• **Exercise brief**:
Set down each line of the material that follows, exactly, with no pictures.
[BEGIN]
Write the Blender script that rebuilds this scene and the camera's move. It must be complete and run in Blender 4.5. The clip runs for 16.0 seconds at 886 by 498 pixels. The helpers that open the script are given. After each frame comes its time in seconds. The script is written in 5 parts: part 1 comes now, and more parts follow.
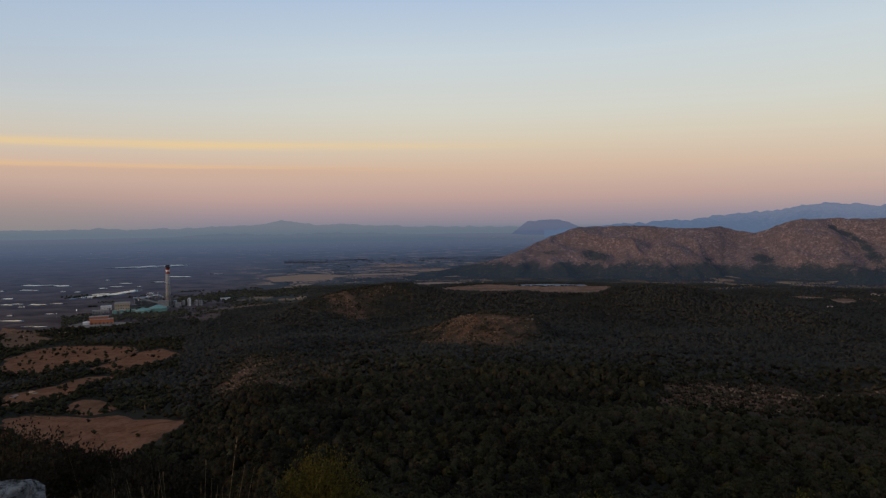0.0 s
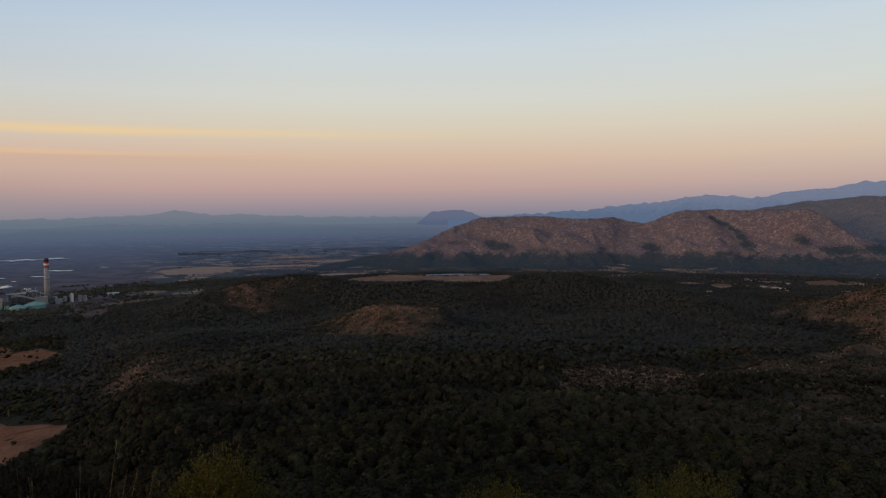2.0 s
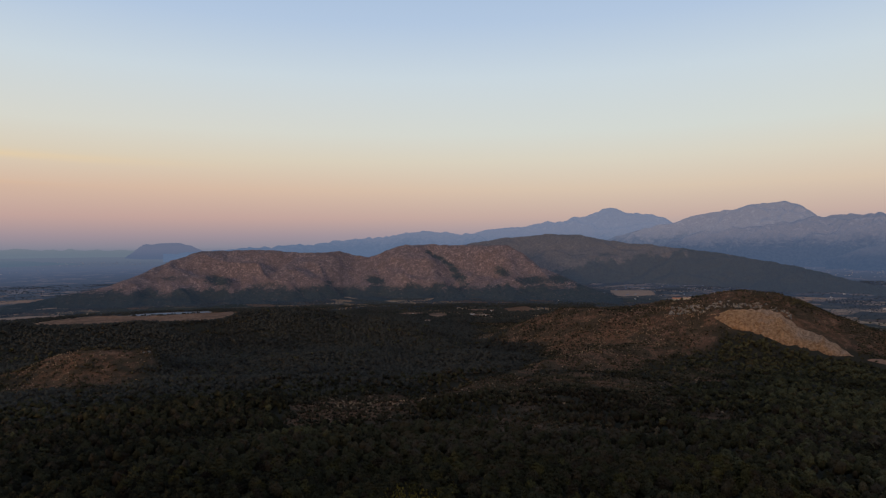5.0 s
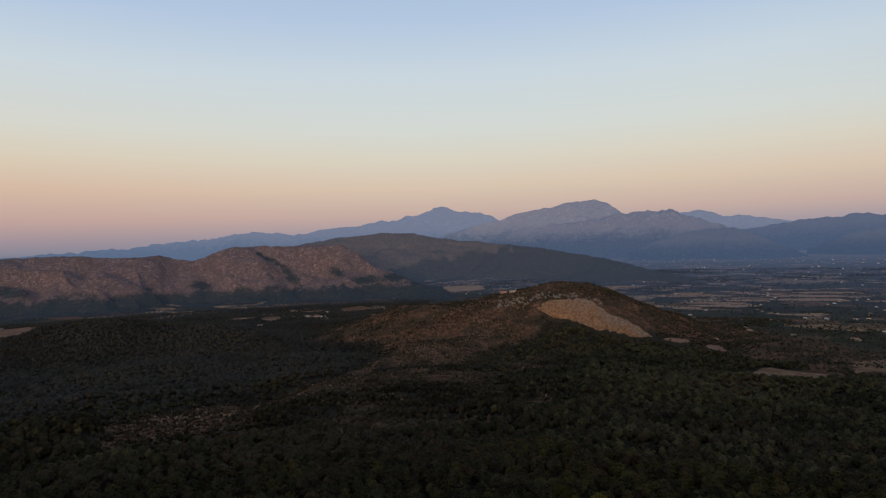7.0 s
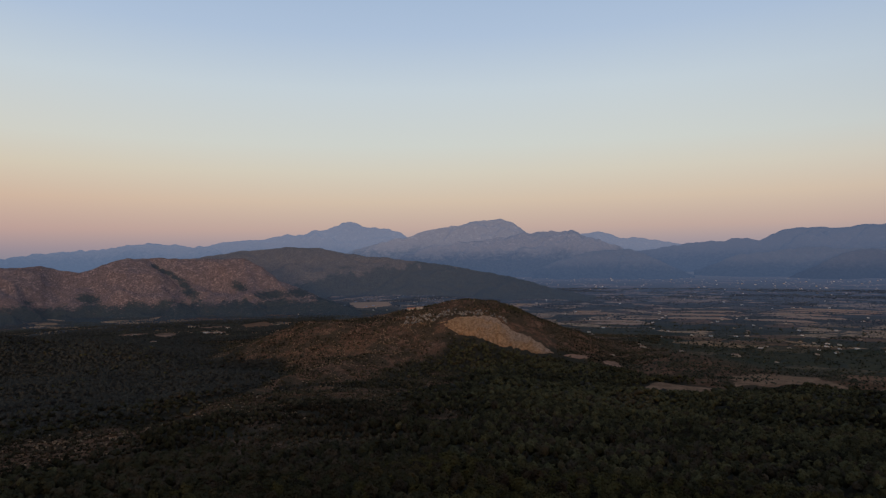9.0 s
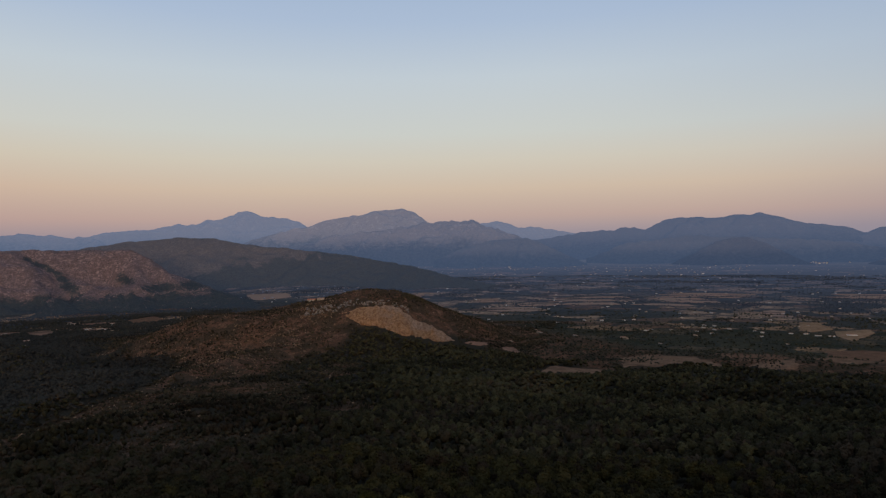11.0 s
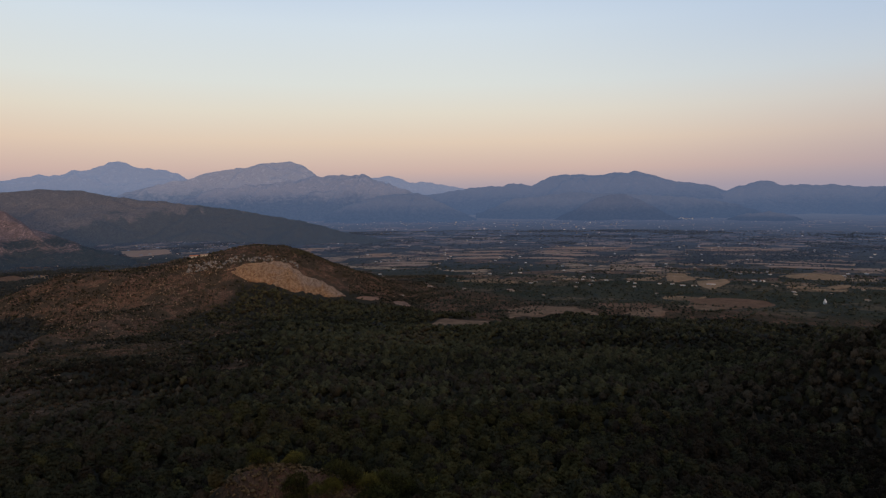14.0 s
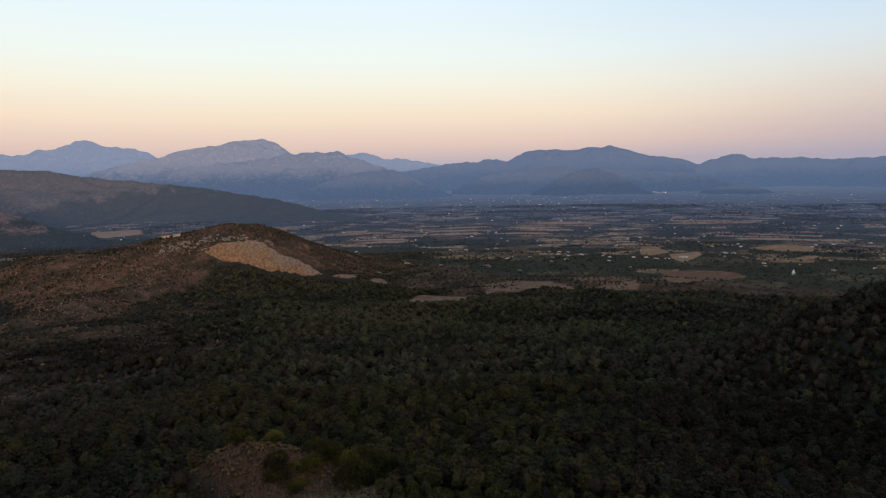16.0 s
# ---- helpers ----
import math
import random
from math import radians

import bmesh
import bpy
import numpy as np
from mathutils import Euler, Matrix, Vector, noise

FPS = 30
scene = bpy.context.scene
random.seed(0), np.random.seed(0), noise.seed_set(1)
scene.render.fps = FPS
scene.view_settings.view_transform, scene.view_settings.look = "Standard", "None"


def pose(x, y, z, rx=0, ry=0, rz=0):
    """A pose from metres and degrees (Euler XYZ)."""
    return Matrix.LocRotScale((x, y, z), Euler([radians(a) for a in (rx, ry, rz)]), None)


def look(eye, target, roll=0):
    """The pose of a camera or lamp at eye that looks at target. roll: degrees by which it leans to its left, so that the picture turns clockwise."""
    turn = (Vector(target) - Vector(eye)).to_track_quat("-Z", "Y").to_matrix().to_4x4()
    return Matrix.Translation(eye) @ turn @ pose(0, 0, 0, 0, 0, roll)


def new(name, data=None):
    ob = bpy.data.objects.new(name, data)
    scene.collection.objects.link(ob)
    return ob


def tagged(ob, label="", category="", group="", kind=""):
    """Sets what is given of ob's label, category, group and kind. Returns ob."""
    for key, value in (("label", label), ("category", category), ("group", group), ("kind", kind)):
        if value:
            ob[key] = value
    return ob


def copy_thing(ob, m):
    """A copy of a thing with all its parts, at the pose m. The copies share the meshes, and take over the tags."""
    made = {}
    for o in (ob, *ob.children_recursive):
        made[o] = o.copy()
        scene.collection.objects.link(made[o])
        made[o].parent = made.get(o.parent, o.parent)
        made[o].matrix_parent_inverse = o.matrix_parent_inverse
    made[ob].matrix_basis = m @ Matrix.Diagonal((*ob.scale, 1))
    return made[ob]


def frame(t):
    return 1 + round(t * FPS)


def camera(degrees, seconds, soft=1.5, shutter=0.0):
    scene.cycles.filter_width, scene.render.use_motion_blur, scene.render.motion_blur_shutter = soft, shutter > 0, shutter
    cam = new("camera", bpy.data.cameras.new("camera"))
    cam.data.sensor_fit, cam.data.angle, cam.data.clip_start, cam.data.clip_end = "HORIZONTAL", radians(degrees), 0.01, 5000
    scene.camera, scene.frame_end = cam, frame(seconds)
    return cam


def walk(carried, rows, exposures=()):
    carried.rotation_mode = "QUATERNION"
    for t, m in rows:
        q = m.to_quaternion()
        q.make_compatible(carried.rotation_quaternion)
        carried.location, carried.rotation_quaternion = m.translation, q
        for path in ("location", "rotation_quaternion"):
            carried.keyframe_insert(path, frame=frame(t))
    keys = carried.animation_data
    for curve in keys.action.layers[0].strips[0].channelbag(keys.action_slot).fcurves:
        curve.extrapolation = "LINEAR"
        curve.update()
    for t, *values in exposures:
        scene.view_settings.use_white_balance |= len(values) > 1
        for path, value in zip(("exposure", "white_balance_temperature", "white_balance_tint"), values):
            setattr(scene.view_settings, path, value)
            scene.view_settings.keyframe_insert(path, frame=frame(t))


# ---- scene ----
[END]
• **Correct output**:
Write the Blender script that rebuilds this scene and the camera's move. It must be complete and run in Blender 4.5. The clip runs for 16.0 seconds at 886 by 498 pixels. The helpers that open the script are given. After each frame comes its time in seconds. The script is written in 5 parts: part 1 comes now, and more parts follow.
0.0 s
2.0 s
5.0 s
7.0 s
9.0 s
11.0 s
14.0 s
16.0 s
# ---- helpers ----
import math
import random
from math import radians

import bmesh
import bpy
import numpy as np
from mathutils import Euler, Matrix, Vector, noise

FPS = 30
scene = bpy.context.scene
random.seed(0), np.random.seed(0), noise.seed_set(1)
scene.render.fps = FPS
scene.view_settings.view_transform, scene.view_settings.look = "Standard", "None"


def pose(x, y, z, rx=0, ry=0, rz=0):
    """A pose from metres and degrees (Euler XYZ)."""
    return Matrix.LocRotScale((x, y, z), Euler([radians(a) for a in (rx, ry, rz)]), None)


def look(eye, target, roll=0):
    """The pose of a camera or lamp at eye that looks at target. roll: degrees by which it leans to its left, so that the picture turns clockwise."""
    turn = (Vector(target) - Vector(eye)).to_track_quat("-Z", "Y").to_matrix().to_4x4()
    return Matrix.Translation(eye) @ turn @ pose(0, 0, 0, 0, 0, roll)


def new(name, data=None):
    ob = bpy.data.objects.new(name, data)
    scene.collection.objects.link(ob)
    return ob


def tagged(ob, label="", category="", group="", kind=""):
    """Sets what is given of ob's label, category, group and kind. Returns ob."""
    for key, value in (("label", label), ("category", category), ("group", group), ("kind", kind)):
        if value:
            ob[key] = value
    return ob


def copy_thing(ob, m):
    """A copy of a thing with all its parts, at the pose m. The copies share the meshes, and take over the tags."""
    made = {}
    for o in (ob, *ob.children_recursive):
        made[o] = o.copy()
        scene.collection.objects.link(made[o])
        made[o].parent = made.get(o.parent, o.parent)
        made[o].matrix_parent_inverse = o.matrix_parent_inverse
    made[ob].matrix_basis = m @ Matrix.Diagonal((*ob.scale, 1))
    return made[ob]


def frame(t):
    return 1 + round(t * FPS)


def camera(degrees, seconds, soft=1.5, shutter=0.0):
    scene.cycles.filter_width, scene.render.use_motion_blur, scene.render.motion_blur_shutter = soft, shutter > 0, shutter
    cam = new("camera", bpy.data.cameras.new("camera"))
    cam.data.sensor_fit, cam.data.angle, cam.data.clip_start, cam.data.clip_end = "HORIZONTAL", radians(degrees), 0.01, 5000
    scene.camera, scene.frame_end = cam, frame(seconds)
    return cam


def walk(carried, rows, exposures=()):
    carried.rotation_mode = "QUATERNION"
    for t, m in rows:
        q = m.to_quaternion()
        q.make_compatible(carried.rotation_quaternion)
        carried.location, carried.rotation_quaternion = m.translation, q
        for path in ("location", "rotation_quaternion"):
            carried.keyframe_insert(path, frame=frame(t))
    keys = carried.animation_data
    for curve in keys.action.layers[0].strips[0].channelbag(keys.action_slot).fcurves:
        curve.extrapolation = "LINEAR"
        curve.update()
    for t, *values in exposures:
        scene.view_settings.use_white_balance |= len(values) > 1
        for path, value in zip(("exposure", "white_balance_temperature", "white_balance_tint"), values):
            setattr(scene.view_settings, path, value)
            scene.view_settings.keyframe_insert(path, frame=frame(t))


# ---- scene ----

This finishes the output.